I agree 100% with Bob here. I've been doing ENG Betacam for 15 years now, and in addition to learning how to physically operate the camera it teaches you how to line up a shot that works to tell the story.

 

Ben, what kind of camera were you using, and what focal lengths did you use (you indicated a "push in" which suggests you were on a zoom)? The physical weight and balance of the camera can really affect the stability of the shot. A shoulder-mounted camera actually needs to be heavy enough to have some inertial mass to resist small influences. If it's too light, every little bounce comes through on the lens. If it was a hand-held DV camera, then the techniques are a little different as the control and isolation is all in the arms and wrists.

 

Someone suggested stripping the camera down as much as possible, but I'd have to qualify that only applies to the heaviest cameras (typical 35mm). Sometimes you'll actually want to add weight in certain areas. For example, when shooting Betacam or digibeta with a matte box, you may want to switch from a lithium battery to a NiCad brick, just to add counterweight in the back for balance.

 

Focal length is vitally important as well, as wide lenses really smooth out the small bumps. When walking, I don't like to be at anything other than the wide end of the zoom (usually an 8mm or wider for Betacam; roughly a 12 for 16mm or a 25 for 35mm). Anything longer than that and footsteps definitely show up.

 

A couple tips for handheld:

 

- Use your body instead of your feet when possible. I'm fairly tall and lanky which means I can cover a pretty good range of movement with just my upper body; even more if I include my legs. You can do subtle dolly movements just by shifting your weight from one side to the other. If you surf or skate you'll know what I'm talking about.

 

- If you've got a limited move that doesn't require you to take a step, plant your feet where it's comfortable and stable for the #2 position, then twist or shift your body as necessary to the #1 position.
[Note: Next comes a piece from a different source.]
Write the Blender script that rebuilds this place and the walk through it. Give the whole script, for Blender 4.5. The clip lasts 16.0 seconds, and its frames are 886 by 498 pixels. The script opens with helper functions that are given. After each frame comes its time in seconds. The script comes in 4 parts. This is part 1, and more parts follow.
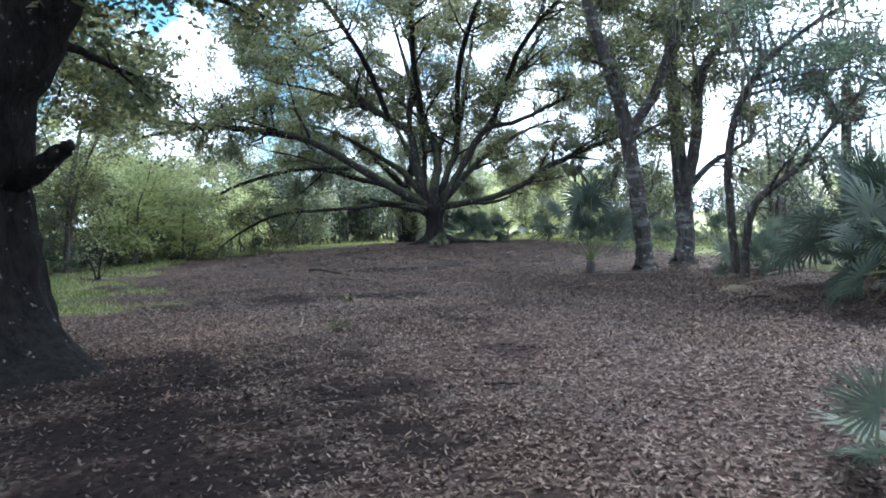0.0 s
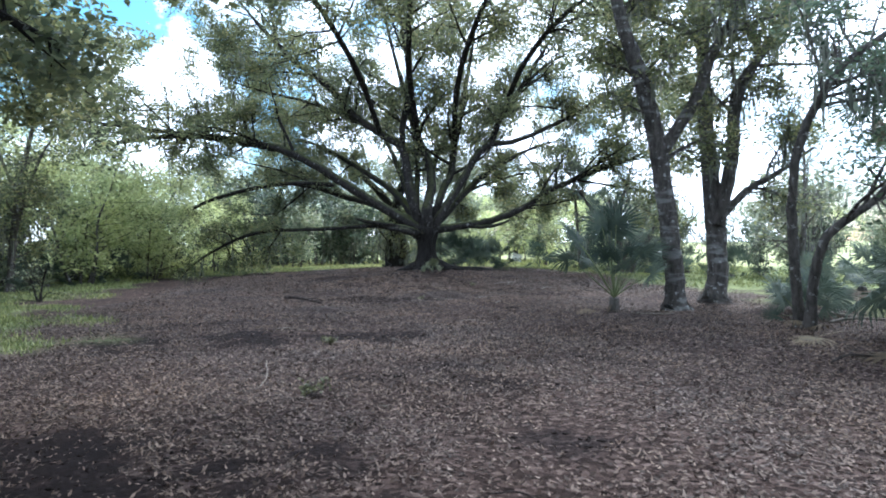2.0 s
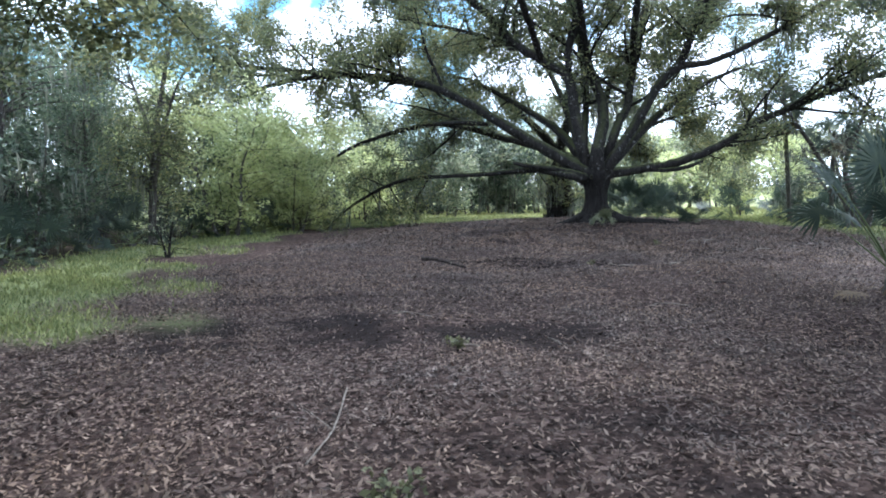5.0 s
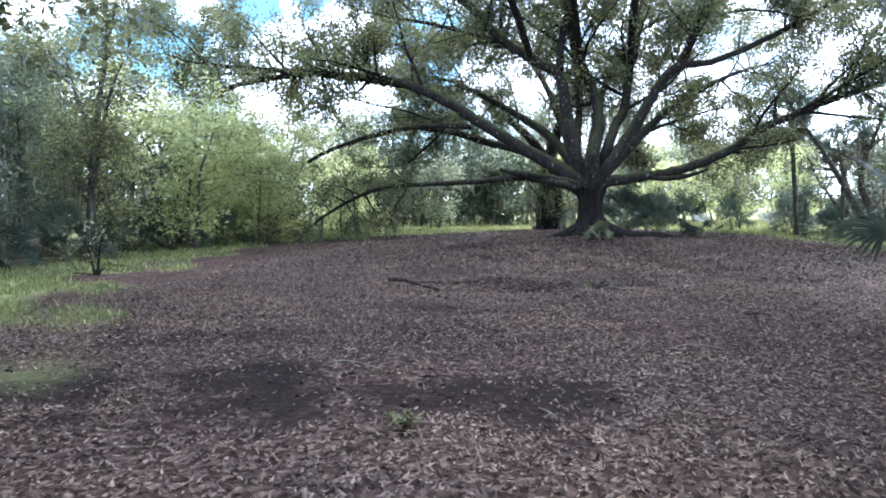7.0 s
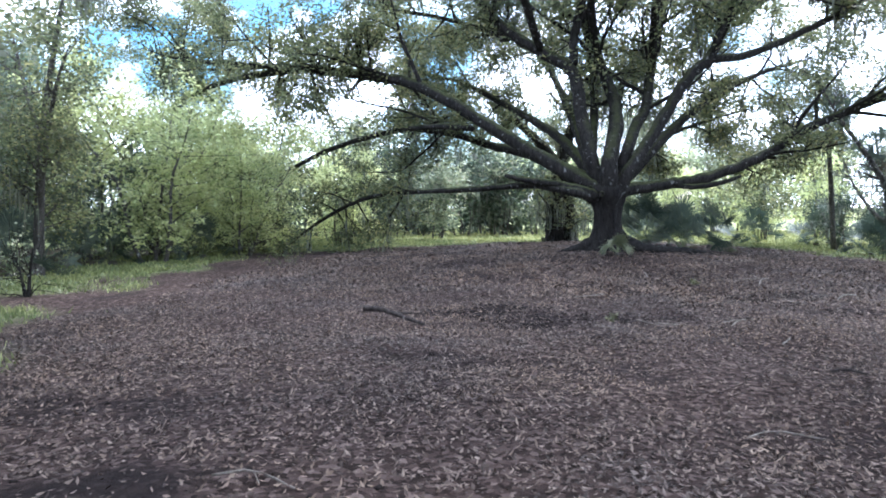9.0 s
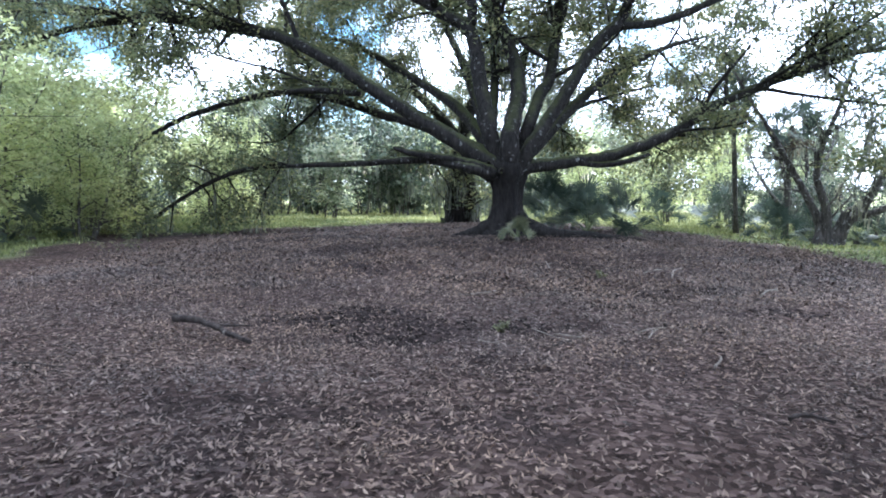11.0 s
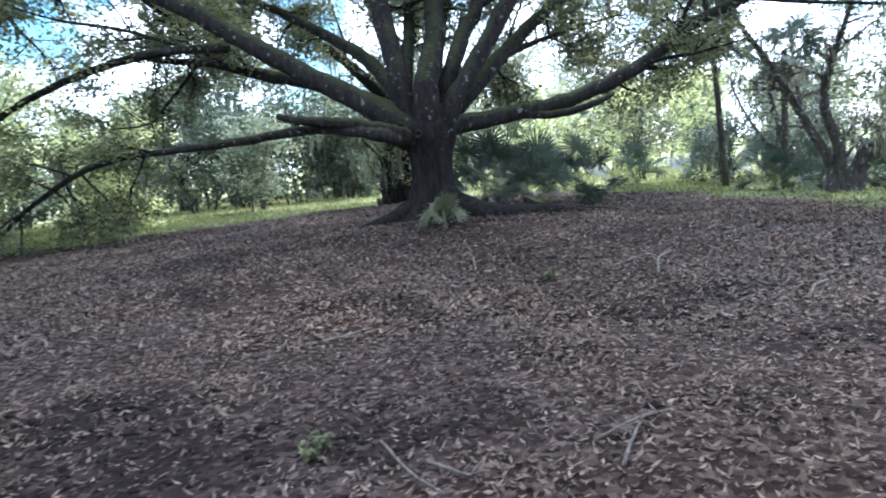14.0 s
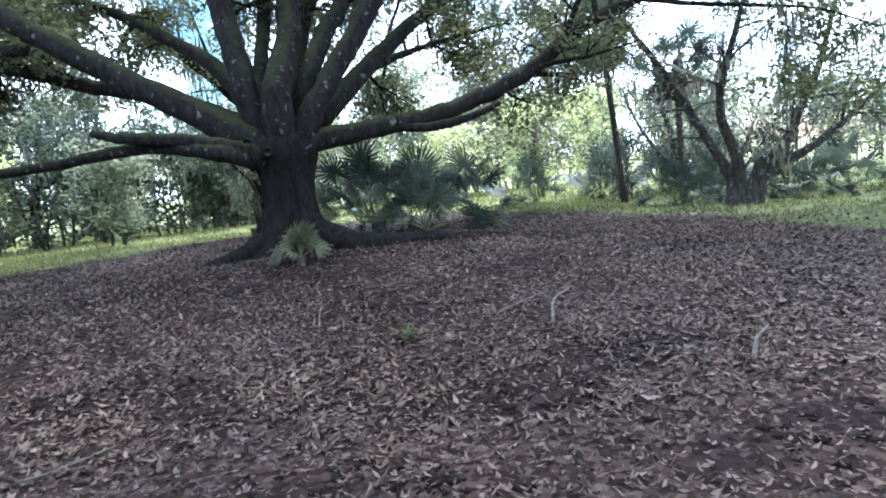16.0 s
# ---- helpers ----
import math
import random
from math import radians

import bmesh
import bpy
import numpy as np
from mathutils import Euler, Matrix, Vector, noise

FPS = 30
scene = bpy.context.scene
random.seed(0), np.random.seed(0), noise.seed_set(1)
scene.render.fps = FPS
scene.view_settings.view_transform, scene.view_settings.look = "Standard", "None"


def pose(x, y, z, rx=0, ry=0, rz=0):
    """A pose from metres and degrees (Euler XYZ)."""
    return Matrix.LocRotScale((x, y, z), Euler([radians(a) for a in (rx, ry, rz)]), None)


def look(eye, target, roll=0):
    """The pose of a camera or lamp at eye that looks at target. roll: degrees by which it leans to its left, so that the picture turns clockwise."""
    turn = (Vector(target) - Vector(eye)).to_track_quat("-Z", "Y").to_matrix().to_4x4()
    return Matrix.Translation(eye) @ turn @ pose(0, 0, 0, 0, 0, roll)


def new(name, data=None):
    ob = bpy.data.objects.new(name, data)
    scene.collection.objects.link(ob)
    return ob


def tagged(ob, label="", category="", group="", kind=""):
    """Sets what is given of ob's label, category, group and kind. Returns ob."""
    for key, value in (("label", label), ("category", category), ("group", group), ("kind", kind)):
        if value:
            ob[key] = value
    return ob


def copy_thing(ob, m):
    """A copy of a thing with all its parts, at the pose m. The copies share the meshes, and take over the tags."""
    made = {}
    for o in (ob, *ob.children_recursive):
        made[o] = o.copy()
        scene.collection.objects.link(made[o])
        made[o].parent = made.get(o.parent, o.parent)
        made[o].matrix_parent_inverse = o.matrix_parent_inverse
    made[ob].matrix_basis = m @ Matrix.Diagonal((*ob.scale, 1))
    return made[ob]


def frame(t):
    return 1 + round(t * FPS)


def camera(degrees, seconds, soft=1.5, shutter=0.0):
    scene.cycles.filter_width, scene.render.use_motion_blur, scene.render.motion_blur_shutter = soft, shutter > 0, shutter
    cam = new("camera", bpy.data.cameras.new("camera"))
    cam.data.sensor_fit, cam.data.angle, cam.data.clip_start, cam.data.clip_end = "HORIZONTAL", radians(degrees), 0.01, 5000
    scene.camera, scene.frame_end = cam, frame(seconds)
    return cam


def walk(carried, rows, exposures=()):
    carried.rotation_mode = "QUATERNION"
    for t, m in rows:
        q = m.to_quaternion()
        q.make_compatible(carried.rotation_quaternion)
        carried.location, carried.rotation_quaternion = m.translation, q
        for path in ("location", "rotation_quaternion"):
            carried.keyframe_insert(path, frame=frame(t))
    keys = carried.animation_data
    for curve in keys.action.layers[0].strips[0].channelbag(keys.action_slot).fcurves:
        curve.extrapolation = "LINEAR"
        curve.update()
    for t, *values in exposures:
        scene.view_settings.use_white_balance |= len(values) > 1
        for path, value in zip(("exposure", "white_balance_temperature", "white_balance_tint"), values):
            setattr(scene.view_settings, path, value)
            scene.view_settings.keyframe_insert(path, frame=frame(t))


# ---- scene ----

This will allow you to shift much more fluidly and naturally into the final position and hold the pose longer without getting shaky toward the end of the take. (This tip applies to camera operating in general, even when riding a dolly).

 

- If you're on a longer lens, use your breathing to control unwanted upper body influence on the camera. A trick I learned in target shooting is to take in a reasonably full breath then let it out half way, and when held you squeeze off the shot. I translated this over into camera shooting; when possible exhale a deep breath slowly while shooting and you'll be amazed how much steadier the shot is.